ETS Big Book Practice Trackers

Contents:

The Trackers

Below are the trackers that you can use to navigate through the enormous Big Book for your quant and verbal practice:

Detailed discussion about the use of Big Book

About the Big Book

Formally titled GRE – Practicing to Take the General Test: Big Book, this excellent book was published by the ETS in 1995. Though physical copies of the book are rare and expensive, PDFs can be found online. The book offers 27 actual GRE tests administered in the 1990s when the test was paper based.

Though much has changed in the test format since then, much has also remained the same. For the question-types that are still relevant to the modern GRE, Big Book offers a veritable treasure trove of practice questions. Let’s see how many such questions are there.

Big Book for verbal practice

Overall, the Big Book offers 972 verbal practice questions to today’s GRE students (details of the calculation are on Page 3 of the Big Book Verbal Tracker shared above).

In verbal, the:

  • sentence completion (SC) questions and
  • reading comprehension (RC) questions

in each Big Book verbal section offer great practice for today’s:

  • Sentence Equivalence and Text Completion (SE/TC) questions and
  • RC questions

respectively.

In fact, some of the present-day official materials have recycled questions and passages from the Big Book.

Two examples where this happened for RC passages:

  • The Pessen passage in OG Chapter 4 Set 4 is taken from the Big Book Test 18 Section 1.
  • The Mammalian Intelligence passage in OG Chapter 4 Set 4 is also taken from the Big Book Test 18 Section 1 (this passage has only 4 questions associated with it in the OG but has 8 questions in Big Book). 

Two examples of modern-day SE/TC questions that have been adapted from Big Book sentence completions are:

Verbal SC question reused in the Official Guide – Example 1
Verbal SC question reused in the Official Guide – Example 2

I do think that the 2-blank SC questions have a friendlier answer-choice format as compared to today’s 2-blank TC questions. For example, consider this question:

A sentence completion question taken from the Big Book

As per the Big Book, the P+ (percentage of test takers who answered this question correctly) is 39. I present this same question to my students after adapting it to the modern-day 2-blank TC format as follows:

The same question turned into a modern 2-blank TC

In my experience, the 2-blank TC format makes the question even harder, because now, you must evaluate each answer choice for blank (i) and for blank (ii) separately.

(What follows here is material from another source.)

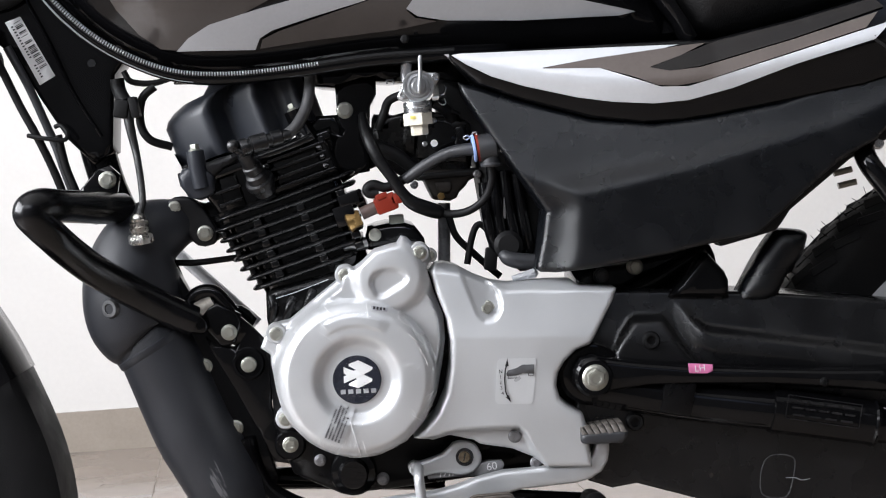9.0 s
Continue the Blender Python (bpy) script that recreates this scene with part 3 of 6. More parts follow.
# side cover: painted upper half, matt lower half
UP = [(0.0981, 0.7264), (0.1128, 0.7277), (0.1714, 0.7275), (0.3157, 0.728), (0.3482, 0.7264), (0.4257, 0.7414), 
    (0.5035, 0.76), (0.5683, 0.7778), (0.6599, 0.8061), (0.6834, 0.7555), (0.567, 0.685), (0.5262, 0.6864), 
    (0.4901, 0.6764), (0.4062, 0.6634), (0.3465, 0.6549), (0.3167, 0.6518), (0.2812, 0.6519), (0.2341, 0.6594), 
    (0.1699, 0.6797), (0.1293, 0.6963), (0.1094, 0.7144)]


def up_shape(x, z, d):
    return 0.012 * ss(0.0, 0.05, d) + 0.03 * (x - 0.1)


UP_POLY = np.array(UP)


def up_face(x, z):
    d = edge_distance(np.stack([x, z], 1), UP_POLY)
    k = np.clip(d / 0.006, 0, 1)
    return -0.118 + 0.006 * (1 - np.sqrt(np.maximum(0, 1 - (1 - k) ** 2))) - up_shape(x, z, d)


side = part("side_cover", relief(UP, -0.118, 0.0, 0.006, 0.005, up_shape), GLOSS, bike, "gloss black side cover with white and bronze stripes")
part("stripe", drape([(0.1045, 0.725), (0.1127, 0.7259), (0.3162, 0.7233), (0.3007, 0.7203), (0.2297, 0.7139), (0.1884, 0.7083), 
    (0.2413, 0.7054), (0.2763, 0.6925), (0.2968, 0.6848), (0.3235, 0.6839), (0.4071, 0.7057), (0.515, 0.7344), 
    (0.498, 0.7179), (0.4248, 0.6992), (0.3649, 0.6801), (0.3231, 0.671), (0.2905, 0.6697), (0.2522, 0.6734), 
    (0.2199, 0.6792), (0.1703, 0.6926), (0.1413, 0.7029), (0.1182, 0.7153)], up_face), DECALW, side, "silver white side stripe")
part("stripe", drape([(0.1884, 0.7077), (0.2297, 0.7139), (0.3185, 0.7221), (0.3422, 0.7236), (0.3183, 0.7133), (0.2884, 0.7038), 
    (0.3061, 0.6991), (0.3357, 0.701), (0.4253, 0.7227), (0.5032, 0.7436), (0.491, 0.7293), (0.4071, 0.7068), 
    (0.3354, 0.6876), (0.3116, 0.6848), (0.2939, 0.6866), (0.2705, 0.6962), (0.2413, 0.7054)], up_face, 0.0029), DECALB, side, "bronze side stripe")
part("stripe", drape([(0.2884, 0.7032), (0.3183, 0.7133), (0.3481, 0.7234), (0.4257, 0.739), (0.5005, 0.7566), (0.5093, 0.7481), 
    (0.4253, 0.7238), (0.3358, 0.7022), (0.3061, 0.6991)], up_face, 0.0032), mat("dark_bronze_decal", (0.020, 0.018, 0.017), 0.40, 0.1, 0.1, 30.0, spec=0.22), side, "dark bronze side stripe")
part("panel_gap", tube([(p[0], float(up_face(np.array([p[0]]), np.array([p[1]]))[0]) - 0.0005, p[1]) for p in [(0.5545, 0.7701), (0.5272, 0.7475), (0.5041, 0.7271), (0.498, 0.7191), (0.5086, 0.7111), (0.5382, 0.6895)]], 0.0016, 6, 4), INK, side)
part("stripe", drape([(0.5138, 0.7315), (0.5241, 0.74), (0.568, 0.7521), (0.5993, 0.7616), (0.5991, 0.7511), (0.551, 0.7374), 
    (0.5197, 0.7278)], up_face, 0.0029), DECALW, side, "silver white tail stripe")

LOW = [(0.1107, 0.6997), (0.1286, 0.6951), (0.1689, 0.6792), (0.2328, 0.6584), (0.2914, 0.6505), (0.3446, 0.6545), 
    (0.4099, 0.6640), (0.4620, 0.6795), (0.494, 0.6865), (0.5266, 0.6880), (0.5400, 0.6860), (0.5485, 0.6800), (0.5439, 0.6675), (0.5213, 0.6452), (0.4989, 0.6253), (0.4607, 0.6059), 
    (0.4165, 0.5713), (0.3866, 0.5465), (0.3788, 0.5421), (0.3418, 0.5376), (0.2941, 0.5288), (0.2229, 0.5198), 
    (0.1904, 0.5175), (0.1763, 0.5186), (0.1728, 0.5217), (0.1802, 0.5497), (0.1845, 0.5753), (0.1554, 0.6209), 
    (0.1304, 0.6614), (0.1138, 0.6892)]
CREASE = [(0.150, 0.585), (0.217, 0.5905), (0.259, 0.597), (0.324, 0.609), (0.389, 0.624), (0.455, 0.639), (0.52, 0.662), (0.56, 0.682)]
LEFT = [(0.1107, 0.6997), (0.1304, 0.6614), (0.1554, 0.6209), (0.1845, 0.5753), (0.1802, 0.5497), (0.1728, 0.5217)]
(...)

Not knowing a word – say ‘obscure’ – is a bigger issue in the modern format than in the SC format of BB; in the SC format, you could have still confidently rejected option A because you were sure that the second word could not be ‘interrelated.’  (If you are curious, the correct answer is (B) imprecise – (E) discrete.)  

Another thing you should know about practicing for SE/TC questions through the Big Book: there are no 3-blank TCs in it.

However, on the plus side, the single-blank SC questions are indistinguishable from today’s 1-blank TCs. And the 2-blank SCs still offer great practice for pre-thinking the blank words based on context clues.

Big Book for quant practice

You can use all the quant questions in the Big Book for practice. The Big Book has 27 tests; each test has 2 quant sections; each quant section has 30 questions. Therefore, in total, the Big Book offers 27*2*30= 1,620 quant practice questions.

Admittedly, even the hardest quant section in the Big Book is no harder than a modern-day medium difficulty quant section: the average difficulty level of a modern-day medium quant section is 3, while that of a Big Book quant section is, as per my analysis, 2.7, with the range being 2.3 to 3.1. But I believe that the relative easiness of the Big Book quant sections is offset by a lower time-limit – the 30 questions need to be done in only 30 minutes. If today’s GRE test contains more hard questions, then it also provides more time per question (you get 35 minutes for only 20 questions). I find the Big Book quant sections to be great sources for timed practice, particularly to cultivate the discipline of not spending too much time on any one question.

A Big Book quant section of 30 questions has, on an average, the following composition, difficulty-wise:

  • 10 questions of difficulty level 4 or 5 (the maximum difficulty level),
  • 12 questions of difficulty level 3 (medium) or 2,
  • 6 questions of difficulty level 1 (the least difficulty level in today’s GRE), and
  • 2 questions of difficulty level 0.5 (easier than even the easiest questions on modern-GRE).

Many questions in present-day official material echo Big Book questions. Here are two such examples:

Similarity of Big Book quant questions with today’s official questions – Example 1
Similarity of Big Book quant questions with today’s official questions – Example 2

For students who struggle with data-interpretation sets, in particular, Big Book is a great practice resource. In each quant section of the book, questions numbered 21 to 25 are based on a graph-set. For many of my students, I have recommended a daily routine of doing one graph set from the Big Book daily. By the time my students reach the last quant section of the last test, their graph-related problems have usually disappeared.

Note: Big Book provides an Answer Key but not answer explanations. So, if you can’t figure out the solution to a question on your own, you may have to do an internet search for it or take the help of a tutor or a friend.